“Pantone 2685 and Leopoldville” tackle part of a complex history around the (post) colonial contradictions of humanitarian work within the context of Roger Casement who was executed in 1916. The work is an installation of several elements both inside and outside the galleries. Focused around the word “Leopoldville”, the former colonial name for Kinshasa, the word is rendered as graphically to mimic the Cadbury chocolate confectionary corporate logo. “Leopoldville” then appears as an outdoor illuminated sign, made by shop sign fabricators.
This piece conflates the benevolent financing of humanitarian work – William Cadbury’s funding of Casement’s investigations into human rights atrocities in the former Congo – with the collision of private and corporate interests which often counter such work, e.g. the tens of millions who were revealed to have died under (King) Leopold who treated the Congo as his private fiefdom to be exploited for personal gain.

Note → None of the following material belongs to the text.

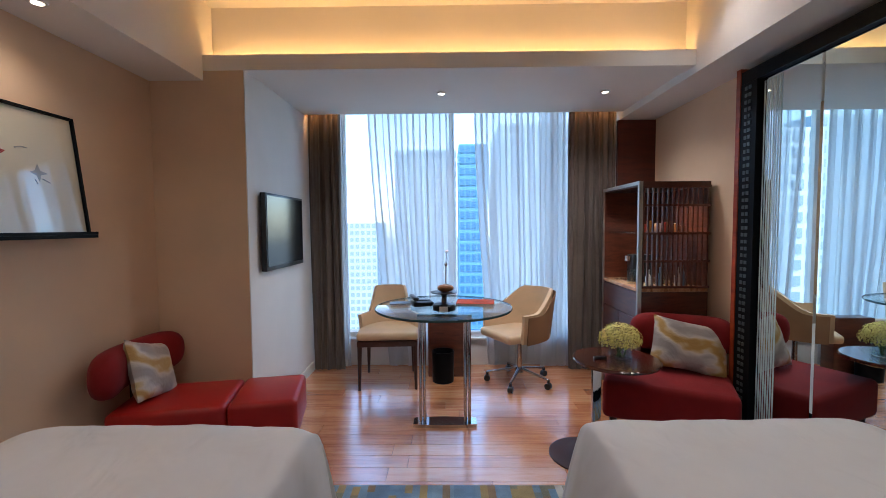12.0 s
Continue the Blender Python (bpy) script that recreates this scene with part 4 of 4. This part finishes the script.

The piece offers a counter-factual critique of big business and humanitarian crisis, wrongly aligning good and bad to speak of the complicit nature of the nation state and multi-national corporation.
The short video Pantone 2685 brings the various elements together with a series of questions put to the CEO of a noted NGO – namely Colm O’Gorman, from Amnesty International Ireland. The conversation aims to tease out the humanitarian legacy of Roger Casement compared with international human rights activism now. The video is rapidly cut to mimic a rather frantic documentary head & shoulders interview style.
Work titles shown:
Pantone 2685, 2016
Video projection
5 minutes
Leopoldville, 2016
acrylic outdoor illuminated sign, double sided
These works were made for Still (the) Barbarians curated by Koyo Kouoh
37th edition of EVA International – Ireland’s Biennial, 16 April – 17 July 2016
http://eva.ie/still-the-barbarians
The film “Our Kind” was screened at the EVA Symposium 13 July, 2016
Curatorial Statment:
2016 is a meaningful year for Ireland as it marks the 100th anniversary of the 1916 Easter Rising, a moment of great significance in the struggle for liberation from British colonial rule. Responding to the context of the centenary, EVA International 2016 curated by Koyo Kouoh will be entitled Still (the) Barbarians and will investigate the post-colonial condition of Ireland as a point of departure from where artistic reflections, critical redefinitions and political transformations are articulated.
The biennial programme will address artistic, architectural, literary and critical positions that interpret colonial effects on the psyche, landscape and imagination, and that continue to shape our present condition. Diasporic dispersions caused by invasive disruptions of social, cultural, religious and political orders have long been subject matter for artists, writers, filmmakers, architects, scientists and activists. Coinciding with the centenary of the Easter Rising, Still (the) Barbarians aims to draw a concentric artistic and political cartography, mapping the conflations and confines of the global post-colonial typology with Ireland as its central starting point.
The convecting discourses on racism as a foundational and enduring system for exclusion and exploitation will appear throughout the biennial as the framework on which to build contemporary fictions and future utopias of togetherness. Still (the) Barbarians will further examine the relationships between the various forms of mental, physical and institutional decolonization across the world in comparison to Ireland as the primary testing territory of Western colonization systems before their expansion to the global map. Informed by the longstanding and persistent unease with forms of subjugation, alienation, humiliation and dispossession and their inevitable result in war and terror, the curatorial project wishes to engage with practices displaying aesthetics of subversion, transcendence and reappropriation.
Commenting on her appointment and curatorial approach to Still (the) Barbarians, Koyo Kouoh said: “Ireland, which I consider the first and foremost laboratory of the British colonial enterprise, has always been a fixture in my thinking on the psychological and political effects a system designed to humiliate and alienate can have on peoples’ souls. The coincidence of EVA 2016 with the centenary celebrations of the Easter Rising provides a welcome opportunity to engage artists and thinkers in this exciting discussion.”